TASK: From the listing below, pull each line that includes "carried".

RECORDED INFORMATION:
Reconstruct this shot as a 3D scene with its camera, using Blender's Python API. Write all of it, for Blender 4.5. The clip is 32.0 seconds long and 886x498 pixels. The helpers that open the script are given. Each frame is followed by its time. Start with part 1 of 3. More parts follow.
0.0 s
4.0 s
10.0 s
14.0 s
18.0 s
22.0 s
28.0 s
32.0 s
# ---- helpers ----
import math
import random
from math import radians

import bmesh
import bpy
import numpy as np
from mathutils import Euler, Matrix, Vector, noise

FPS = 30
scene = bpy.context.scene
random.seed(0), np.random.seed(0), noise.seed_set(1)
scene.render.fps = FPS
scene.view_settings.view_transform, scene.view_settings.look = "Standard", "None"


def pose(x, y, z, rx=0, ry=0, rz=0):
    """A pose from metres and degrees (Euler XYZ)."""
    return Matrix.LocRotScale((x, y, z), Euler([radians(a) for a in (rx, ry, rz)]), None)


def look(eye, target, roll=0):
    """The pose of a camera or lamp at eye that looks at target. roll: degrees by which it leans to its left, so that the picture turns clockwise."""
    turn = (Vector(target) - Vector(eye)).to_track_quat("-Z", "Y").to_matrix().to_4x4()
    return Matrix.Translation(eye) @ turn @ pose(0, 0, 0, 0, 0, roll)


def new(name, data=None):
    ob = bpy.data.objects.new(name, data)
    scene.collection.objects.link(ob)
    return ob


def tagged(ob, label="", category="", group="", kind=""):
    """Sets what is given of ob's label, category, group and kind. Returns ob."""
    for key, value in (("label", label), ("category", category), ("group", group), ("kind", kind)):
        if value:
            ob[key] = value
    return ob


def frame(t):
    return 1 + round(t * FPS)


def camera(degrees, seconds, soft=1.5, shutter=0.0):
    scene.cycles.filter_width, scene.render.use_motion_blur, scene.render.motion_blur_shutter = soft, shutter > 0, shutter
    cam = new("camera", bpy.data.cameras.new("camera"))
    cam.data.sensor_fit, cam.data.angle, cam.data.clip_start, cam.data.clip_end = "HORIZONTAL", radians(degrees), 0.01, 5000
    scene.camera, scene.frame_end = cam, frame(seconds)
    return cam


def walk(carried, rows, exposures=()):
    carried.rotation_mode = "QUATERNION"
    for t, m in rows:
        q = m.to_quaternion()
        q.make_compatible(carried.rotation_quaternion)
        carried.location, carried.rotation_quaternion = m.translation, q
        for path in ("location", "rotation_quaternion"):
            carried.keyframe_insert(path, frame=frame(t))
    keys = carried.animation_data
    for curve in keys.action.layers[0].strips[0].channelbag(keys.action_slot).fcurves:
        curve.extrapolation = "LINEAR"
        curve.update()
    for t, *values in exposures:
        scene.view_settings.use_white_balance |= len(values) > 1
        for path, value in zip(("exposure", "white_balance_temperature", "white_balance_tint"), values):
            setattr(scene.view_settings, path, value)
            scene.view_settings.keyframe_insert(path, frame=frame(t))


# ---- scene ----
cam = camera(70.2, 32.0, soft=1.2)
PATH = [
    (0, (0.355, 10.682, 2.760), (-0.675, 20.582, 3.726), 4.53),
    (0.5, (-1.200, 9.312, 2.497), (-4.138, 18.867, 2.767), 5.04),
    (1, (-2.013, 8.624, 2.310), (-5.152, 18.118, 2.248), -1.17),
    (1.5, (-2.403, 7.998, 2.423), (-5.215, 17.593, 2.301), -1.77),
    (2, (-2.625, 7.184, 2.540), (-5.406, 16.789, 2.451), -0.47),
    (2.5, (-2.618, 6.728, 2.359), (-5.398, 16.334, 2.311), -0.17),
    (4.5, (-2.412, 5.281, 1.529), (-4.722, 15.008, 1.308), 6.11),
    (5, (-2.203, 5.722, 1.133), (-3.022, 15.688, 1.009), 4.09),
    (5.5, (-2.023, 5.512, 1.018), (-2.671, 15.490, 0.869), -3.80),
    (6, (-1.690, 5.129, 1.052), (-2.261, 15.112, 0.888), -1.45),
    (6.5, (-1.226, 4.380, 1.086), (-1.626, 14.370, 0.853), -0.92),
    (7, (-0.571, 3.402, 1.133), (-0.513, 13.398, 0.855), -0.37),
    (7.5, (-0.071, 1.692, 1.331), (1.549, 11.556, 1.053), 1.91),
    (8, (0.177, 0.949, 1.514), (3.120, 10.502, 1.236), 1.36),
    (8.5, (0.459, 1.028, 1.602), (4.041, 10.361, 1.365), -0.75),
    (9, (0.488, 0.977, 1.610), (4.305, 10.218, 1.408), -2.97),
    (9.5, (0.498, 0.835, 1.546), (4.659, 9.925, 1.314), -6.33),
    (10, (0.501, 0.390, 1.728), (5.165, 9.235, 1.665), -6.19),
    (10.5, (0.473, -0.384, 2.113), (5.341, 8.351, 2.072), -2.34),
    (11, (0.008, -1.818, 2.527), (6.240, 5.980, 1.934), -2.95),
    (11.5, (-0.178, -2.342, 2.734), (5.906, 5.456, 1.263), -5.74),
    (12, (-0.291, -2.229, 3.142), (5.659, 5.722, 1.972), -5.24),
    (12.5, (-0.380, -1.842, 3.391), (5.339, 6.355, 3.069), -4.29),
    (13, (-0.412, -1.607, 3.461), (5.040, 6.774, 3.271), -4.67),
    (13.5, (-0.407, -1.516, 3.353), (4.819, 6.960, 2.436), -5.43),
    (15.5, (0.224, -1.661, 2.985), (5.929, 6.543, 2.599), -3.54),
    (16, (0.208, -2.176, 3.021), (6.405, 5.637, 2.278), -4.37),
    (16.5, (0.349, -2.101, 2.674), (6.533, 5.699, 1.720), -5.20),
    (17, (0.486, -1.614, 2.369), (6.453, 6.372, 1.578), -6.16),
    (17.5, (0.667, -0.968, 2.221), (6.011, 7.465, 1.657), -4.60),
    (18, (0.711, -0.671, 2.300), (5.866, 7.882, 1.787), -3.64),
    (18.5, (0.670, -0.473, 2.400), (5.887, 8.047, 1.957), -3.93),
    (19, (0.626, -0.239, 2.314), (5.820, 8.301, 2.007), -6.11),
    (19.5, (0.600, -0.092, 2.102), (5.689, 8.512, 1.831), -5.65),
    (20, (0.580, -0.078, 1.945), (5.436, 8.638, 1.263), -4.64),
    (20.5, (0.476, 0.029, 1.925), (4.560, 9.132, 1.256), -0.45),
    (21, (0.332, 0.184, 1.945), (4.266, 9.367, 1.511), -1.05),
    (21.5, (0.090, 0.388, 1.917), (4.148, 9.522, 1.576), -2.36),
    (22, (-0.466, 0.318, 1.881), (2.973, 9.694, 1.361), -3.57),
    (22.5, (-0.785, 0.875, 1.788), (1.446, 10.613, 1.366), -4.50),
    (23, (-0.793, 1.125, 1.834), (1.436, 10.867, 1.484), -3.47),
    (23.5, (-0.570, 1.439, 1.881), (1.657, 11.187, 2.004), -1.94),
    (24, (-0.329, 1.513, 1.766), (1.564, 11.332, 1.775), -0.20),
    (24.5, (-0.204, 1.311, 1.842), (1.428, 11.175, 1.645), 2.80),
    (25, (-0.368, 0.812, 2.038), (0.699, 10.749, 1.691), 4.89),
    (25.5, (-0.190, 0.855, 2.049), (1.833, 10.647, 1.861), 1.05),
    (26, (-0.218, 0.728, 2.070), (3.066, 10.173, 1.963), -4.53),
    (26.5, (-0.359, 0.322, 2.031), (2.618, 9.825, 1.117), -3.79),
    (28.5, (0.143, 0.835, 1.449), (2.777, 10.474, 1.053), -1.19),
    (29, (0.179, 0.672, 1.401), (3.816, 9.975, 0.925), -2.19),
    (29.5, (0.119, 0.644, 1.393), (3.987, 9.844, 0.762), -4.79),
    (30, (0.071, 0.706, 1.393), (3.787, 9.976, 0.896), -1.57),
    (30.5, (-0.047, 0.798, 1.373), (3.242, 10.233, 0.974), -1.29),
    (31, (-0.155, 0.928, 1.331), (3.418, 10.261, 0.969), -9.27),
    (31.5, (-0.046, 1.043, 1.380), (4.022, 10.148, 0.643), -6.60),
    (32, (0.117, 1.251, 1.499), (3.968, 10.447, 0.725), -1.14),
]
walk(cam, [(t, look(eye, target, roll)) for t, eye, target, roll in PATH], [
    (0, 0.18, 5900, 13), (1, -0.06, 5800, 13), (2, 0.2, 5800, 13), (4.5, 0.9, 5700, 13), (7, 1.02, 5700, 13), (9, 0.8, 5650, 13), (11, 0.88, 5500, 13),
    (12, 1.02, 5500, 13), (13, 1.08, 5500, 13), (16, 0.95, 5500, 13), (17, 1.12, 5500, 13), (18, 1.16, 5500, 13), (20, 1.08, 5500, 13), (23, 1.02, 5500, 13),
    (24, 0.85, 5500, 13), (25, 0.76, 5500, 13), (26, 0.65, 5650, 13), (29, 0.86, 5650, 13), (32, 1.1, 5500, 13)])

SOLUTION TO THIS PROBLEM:
def walk(carried, rows, exposures=()):
    carried.rotation_mode = "QUATERNION"
        q.make_compatible(carried.rotation_quaternion)
        carried.location, carried.rotation_quaternion = m.translation, q
            carried.keyframe_insert(path, frame=frame(t))
    keys = carried.animation_data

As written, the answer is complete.